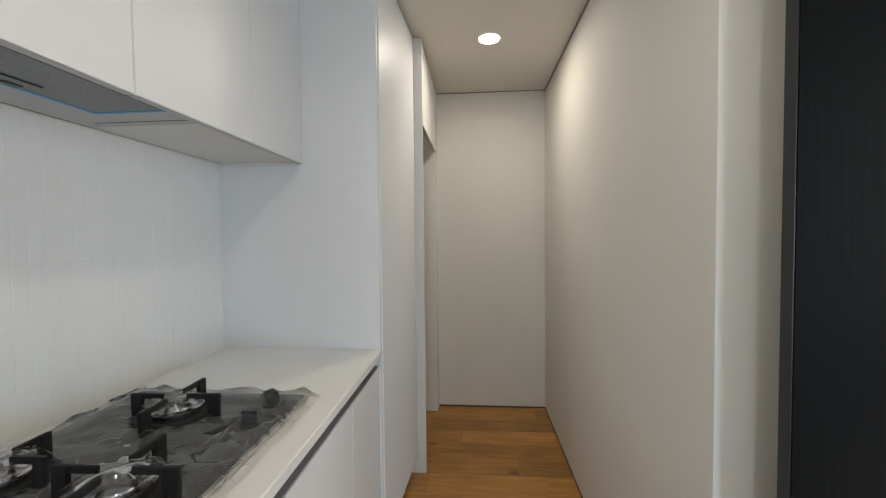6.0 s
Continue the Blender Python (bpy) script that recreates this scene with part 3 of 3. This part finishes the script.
# ---- things on the worktop ----
def hob():
    h = thing("gas_hob", (1.43, -0.30, Z_C), "steel three-burner gas hob still under plastic film", "hob")
    x0, x1, y0, y1 = 1.148, 1.708, -0.530, -0.070
    boxes("plate", M_HOB, h, (x0, x1, y0, y1, Z_C + 0.0005, Z_C + 0.0155), bevel=0.003)
    boxes("glass_top", M_HOBTOP, h, (x0 + 0.006, x1 - 0.006, y0 + 0.006, y1 - 0.006, Z_C + 0.0150, Z_C + 0.0160), bevel=0.0004, label="dark glossy top surface")
    zt = Z_C + 0.016
    for cx, cy, s in BURNERS:
        bm = bmesh.new()
        add_lathe(bm, [(0.070 * s, 0), (0.066 * s, 0.004), (0.050 * s, 0.006), (0.044 * s, 0.006)], 36, Matrix.Translation((cx, cy, zt)))
        part("drip_ring", bm, M_IRON, h)
        bm = bmesh.new()
        add_lathe(bm, [(0.050 * s, 0.004), (0.050 * s, 0.018), (0.054 * s, 0.020), (0.054 * s, 0.024), (0.045 * s, 0.026)], 36, Matrix.Translation((cx, cy, zt)))
        b = part("burner", bm, M_BURNER, h)
        bm = bmesh.new()
        add_lathe(bm, [(0.042 * s, 0.026), (0.042 * s, 0.029), (0.032 * s, 0.033), (0.006, 0.034), (0.005, 0.040)], 36, Matrix.Translation((cx, cy, zt)))
        part("burner_cap", bm, M_BURNER, b)
        bm = bmesh.new()
        ring = [(cx + 0.072 * s * math.cos(q), cy + 0.072 * s * math.sin(q), zt + 0.009) for q in (2 * math.pi * k / 32 for k in range(33))]
        add_tube(bm, ring, 0.005, 8, False)
        grate = part("pan_support", bm, M_IRON, h, "black cast-iron pan support")
        for q in (2, 92, 182, 272):
            bm = bmesh.new()
            add_box(bm, 0.072 * s, 0.098 * s, -0.0045, 0.0045, 0.0005, 0.052, 0.0015)
            add_box(bm, 0.026 * s, 0.073 * s, -0.0035, 0.0035, 0.040, 0.052, 0.001)
            bmesh.ops.transform(bm, matrix=Matrix.Translation((cx, cy, zt)) @ Matrix.Rotation(radians(q), 4, "Z"), verts=bm.verts)
            part("prong", bm, M_IRON, grate)
    for cx, cy in KNOBS:
        bm = bmesh.new()
        add_lathe(bm, [(0.021, 0), (0.021, 0.004), (0.018, 0.006), (0.017, 0.024), (0.015, 0.026)], 28, Matrix.Translation((cx, cy, zt)))
        add_box(bm, cx - 0.004, cx + 0.004, cy - 0.017, cy + 0.017, zt + 0.022, zt + 0.032, 0.0015)
        part("knob", bm, M_BLACK, h, "black control knob")


BURNERS = ((1.305, -0.180, 0.85), (1.567, -0.279, 1.05), (1.290, -0.400, 1.05))
KNOBS = ((1.535, -0.472), (1.640, -0.466))
hob()


def hob_film():
    nx, ny = 34, 28
    rng = random.Random(21)
    x0, x1, y0, y1 = 1.149, 1.742, -0.552, -0.062
    px0, px1, py0, py1 = 1.146, 1.710, -0.532, -0.068
    bm = bmesh.new()
    grid = []
    for i in range(nx + 1):
        row = []
        for j in range(ny + 1):
            x = x0 + (x1 - x0) * i / nx + rng.uniform(-0.004, 0.004)
            y = y0 + (y1 - y0) * j / ny + rng.uniform(-0.004, 0.004)
            out = max(px0 - x, x - px1, py0 - y, y - py1, 0)
            edge = 1 - min(1, out / 0.007)
            crease = (1 - abs(noise.noise(Vector((x * 6, y * 9, 1))))) ** 4 + 0.7 * (1 - abs(noise.noise(Vector((x * 15, y * 11, 5))))) ** 6
            z = Z_C + 0.0018 + edge * 0.0158 + (0.10 + 0.90 * edge) * (0.011 * crease + rng.uniform(0, 0.0026))
            for cx, cy, q in BURNERS:
                if math.hypot(x - cx, y - cy) < 0.066 * q:
                    z = Z_C + 0.016 + (0.044 if math.hypot(x - cx, y - cy) < 0.044 * q else 0.031) + 0.006 * crease
            for cx, cy in KNOBS:
                near = math.hypot(x - cx, y - cy)
                z = max(z, Z_C + 0.0500 - max(0.0, near - 0.018) * 2.2) if near < 0.035 else z
            row.append(bm.verts.new((x, y, z)))
        grid.append(row)
    for i in range(nx):
        for j in range(ny):
            a, b, c, d = grid[i][j], grid[i + 1][j], grid[i + 1][j + 1], grid[i][j + 1]
            mid = (a.co + c.co) / 2
            if any(0.056 * q < math.hypot(mid.x - cx, mid.y - cy) < 0.080 * q for cx, cy, q in BURNERS):
                continue
            if rng.random() < 0.5:
                bm.faces.new((a, b, c)), bm.faces.new((a, c, d))
            else:
                bm.faces.new((a, b, d)), bm.faces.new((b, c, d))
    ob = part("plastic_film", bm, M_FILM)
    tagged(ob, "crumpled clear plastic film lying over the gas hob", "plastic film")


hob_film()


def dish_basket():
    b = thing("dish_basket", (0.285, -0.29, 0.83), "chrome wire dish basket hung in the sink", "dish basket")
    x0, x1, y0, y1, zt, zb = 0.162, 0.410, -0.482, -0.122, 0.868, 0.725

    def loop(a, c, d, e, z, r=0.02):
        pts = []
        for cx, cy, s0 in ((c - r, e - r, 0), (a + r, e - r, 90), (a + r, d + r, 180), (c - r, d + r, 270)):
            pts += [(cx + r * math.cos(radians(s0 + 30 * k)), cy + r * math.sin(radians(s0 + 30 * k)), z) for k in range(4)]
        return pts + pts[:1]

    bm = bmesh.new()
    add_tube(bm, loop(x0, x1, y0, y1, zt), 0.0032, 8, False)
    part("rim", bm, M_CHROME, b)
    bm = bmesh.new()
    add_tube(bm, loop(x0 + 0.006, x1 - 0.024, y0 + 0.005, y1 - 0.005, zt - 0.055), 0.0022, 8, False)
    part("middle_rail", bm, M_CHROME, b)
    bm = bmesh.new()
    add_tube(bm, loop(x0 + 0.02, x1 - 0.02, y0 + 0.02, y1 - 0.02, zb), 0.0026, 8, False)
    part("bottom_rail", bm, M_CHROME, b)
    for k in range(6):
        x = x0 + 0.030 + (x1 - x0 - 0.06) * k / 5
        bm = bmesh.new()
        add_tube(bm, [(x, y1, zt), (x, y1 - 0.004, zt - 0.055), (x, y1 - 0.008, zb), (x, y0 + 0.008, zb), (x, y0 + 0.004, zt - 0.055), (x, y0, zt)], 0.0016, 6)
        part("wire", bm, M_CHROME, b)
    for k in range(15):
        y = y1 - 0.025 - (y1 - y0 - 0.05) * k / 14
        for xe, s in ((x1, -1), (x0, 1)):
            bm = bmesh.new()
            add_tube(bm, [(xe, y, zt), (xe + s * 0.004, y, zt - 0.022), (xe + s * 0.024, y - 0.004, zt - 0.030), (xe + s * 0.026, y - 0.004, zt - 0.055), (xe + s * 0.02, y, zb)], 0.0016, 6)
            part("wire", bm, M_CHROME, b)
    bm = bmesh.new()
    add_tube(bm, [(x0 + 0.03, y1 + 0.003, zt + 0.001), (x0 + 0.022, y1 + 0.018, zt + 0.002), (x0 + 0.035, y1 + 0.022, zt + 0.002), (x1 - 0.07, y1 + 0.022, zt + 0.002), (x1 - 0.05, y1 + 0.018, zt + 0.002), (x1 - 0.045, y1 + 0.003, zt + 0.001)], 0.0028, 8)
    hook = part("hanging_bar", bm, M_CHROME, b)
    bm = bmesh.new()
    add_box(bm, x1 - 0.066, x1 - 0.052, y1 + 0.017, y1 + 0.027, zt - 0.002, zt + 0.006, 0.002)
    part("sleeve", bm, M_WHITEP, hook, "clear plastic sleeve")


dish_basket()


def rail_bracket():
    r = thing("drawer_rail", (0.112, -0.25, Z_C), "grey galvanised drawer rail lying on the worktop", "drawer rail")
    x0, x1, y0, y1, z = 0.088, 0.137, -0.46, -0.058, Z_C + 0.0005
    boxes("base_plate", M_ZINC, r, (x0, x1, y0, y1, z, z + 0.0018))
    for xa in (x0, x1 - 0.0016):
        bm = bmesh.new()
        prof = [(y1 + 0.0, z), (y1 + 0.0, z + 0.064), (y1 - 0.008, z + 0.063), (y1 - 0.06, z + 0.034), (y0, z + 0.028), (y0, z)]
        a = [bm.verts.new((xa, y, q)) for y, q in prof]
        b = [bm.verts.new((xa + 0.0016, y, q)) for y, q in prof]
        bm.faces.new(a)
        bm.faces.new(b[::-1])
        for k in range(len(prof)):
            bm.faces.new((a[k], b[k], b[(k + 1) % len(prof)], a[(k + 1) % len(prof)]))
        part("flange", bm, M_ZINC, r)
    bm = bmesh.new()
    add_tube(bm, [(0.108, -0.13, z + 0.001), (0.108, -0.13, z + 0.008)], 0.0028, 12)
    part("screw", bm, M_CHROME, r)
    boxes("slot", M_DARK, r, (0.1065, 0.1095, -0.150, -0.112, z + 0.0017, z + 0.0024))
    boxes("hole", M_DARK, r, (0.122, 0.125, -0.175, -0.172, z + 0.0017, z + 0.0024), (0.116, 0.118, -0.184, -0.182, z + 0.0017, z + 0.0024), (0.110, 0.112, -0.190, -0.188, z + 0.0017, z + 0.0024))
    boxes("end_block", M_WHITEP, r, (x0 + 0.002, x0 + 0.031, -0.455, -0.235, z + 0.002, z + 0.022), bevel=0.002, label="white plastic runner")
    boxes("clip", M_BLACK, r, (x0 + 0.032, x1 - 0.002, -0.44, -0.228, z + 0.002, z + 0.018), bevel=0.003, label="dark blue-black plastic clip")


rail_bracket()


# ---- tiles and boards ----
def tiles():
    pw, ph, gap = 0.0335, 0.1395, 0.0016
    x_org = 0.304 - 9 * pw
    rows = [(0.8505, 0.9395)] + [(0.9395 + k * ph, 0.9395 + (k + 1) * ph) for k in range(4)] + [(1.4975, Z_U + 0.009)]
    wall = structure("wall_tiling", M_GROUT, "white grout bed behind glossy vertical splashback tiles", "wall", (0.0, X_T, 0.0007, 0.0195, Z_C, Z_U + 0.009))
    shared = {}

    def shape(w, h):
        key = (round(w, 4), round(h, 4))
        if key not in shared:
            bm = bmesh.new()
            rings = []
            for d, y in ((0, 0.006), (0, 0.00040), (0.0005, 0.00007), (0.0014, 0.0)):
                rings.append([bm.verts.new(p) for p in ((d, y, d), (w - d, y, d), (w - d, y, h - d), (d, y, h - d))])
            for a, b in zip(rings, rings[1:]):
                for k in range(4):
                    bm.faces.new((a[k], a[(k + 1) % 4], b[(k + 1) % 4], b[k]))
            bm.faces.new(rings[-1])
            shared[key] = to_mesh("tile", bm, M_TILE)
            shared[key].shade_flat()
        return shared[key]

    rng = random.Random(3)
    rest = []
    for c in range(-1, 66):
        xa, xb = x_org + c * pw + gap / 2, x_org + (c + 1) * pw - gap / 2
        xa, xb = max(xa, 0.001), min(xb, X_T - 0.001)
        if xb - xa < 0.004:
            continue
        for za, zb in rows:
            lo = za + (gap / 2 if za > 0.86 else 0)
            hi = zb - (gap / 2 if zb < 1.54 else 0)
            tilt = (rng.gauss(0, 0.0016), rng.gauss(0, 0.0016), rng.uniform(-0.0002, 0.0002))
            if c < 49:
                ob = new("tile", shape(xb - xa, hi - lo))
                ob.location = (xa, tilt[2], lo)
                ob.rotation_euler = (tilt[0], 0, tilt[1])
                ob.parent = wall
            else:
                rest.append((xa, xb, lo, hi, tilt))
    verts, faces = [], []
    for xa, xb, lo, hi, tilt in rest:
        me = shape(xb - xa, hi - lo)
        m = Matrix.Translation((xa, tilt[2], lo)) @ Euler((tilt[0], 0, tilt[1])).to_matrix().to_4x4()
        base = len(verts)
        verts += [m @ v.co for v in me.vertices]
        faces += [[base + i for i in p.vertices] for p in me.polygons]
    me = bpy.data.meshes.new("tile_field")
    me.from_pydata(verts, [], faces)
    me.materials.append(M_TILE)
    ob = new("tile_field", me)
    ob.parent = wall
    tagged(ob, kind="stuff")


tiles()


def boards():
    fl = structure("floor", M_BROWN, "oiled oak board floor with knots", "floor", (W_L - 0.15, W_E, S_Y, 0.048, -0.0150, -0.0125), (X_W, W_L - 0.15, S_Y, Y_L + 0.14, -0.0150, -0.0125), (X_W, X_B, Y_S, S_Y, -0.0150, -0.0125))
    rng = random.Random(11)
    width, x = 0.045, W_E - 0.001
    far = bmesh.new()
    while x > X_W + 0.01:
        xa = max(x - width, X_W + 0.001)
        ya = 0.018 if xa > W_L - 0.15 else Y_L + 0.02
        y = ya - rng.uniform(0.1, 1.0)
        lim = -1.47 if xa > 1.6 else S_Y + 0.001 if x > X_B else Y_S + 0.001
        while ya > lim:
            yb = max(y, lim)
            if ya - yb > 0.03:
                hx, hy = (x - xa) / 2 - 0.0004, (ya - yb) / 2 - 0.0004
                cx, cy = (x + xa) / 2, (ya + yb) / 2
                if cx > -1.2 and cy > -2.6:
                    bm = bmesh.new()
                    add_box(bm, -hx, hx, -hy, hy, -0.012, 0.0, 0.0008, 1)
                    ob = new("board", to_mesh("board", bm, M_OAK))
                    ob.location = (cx, cy, 0.0)
                    ob.parent = fl
                else:
                    add_box(far, cx - hx, cx + hx, cy - hy, cy + hy, -0.012, 0.0)
            ya, y = yb, yb - rng.uniform(0.45, 1.1)
        x, width = xa, PLANK
    tagged(part("board_field", far, M_OAK, fl), kind="stuff")


PLANK = 0.16
boards()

Task statement » From the material above, copy each line that includes the word "with".

Written reply »
Continue the Blender Python (bpy) script that recreates this scene with part 3 of 3. This part finishes the script.
    fl = structure("floor", M_BROWN, "oiled oak board floor with knots", "floor", (W_L - 0.15, W_E, S_Y, 0.048, -0.0150, -0.0125), (X_W, W_L - 0.15, S_Y, Y_L + 0.14, -0.0150, -0.0125), (X_W, X_B, Y_S, S_Y, -0.0150, -0.0125))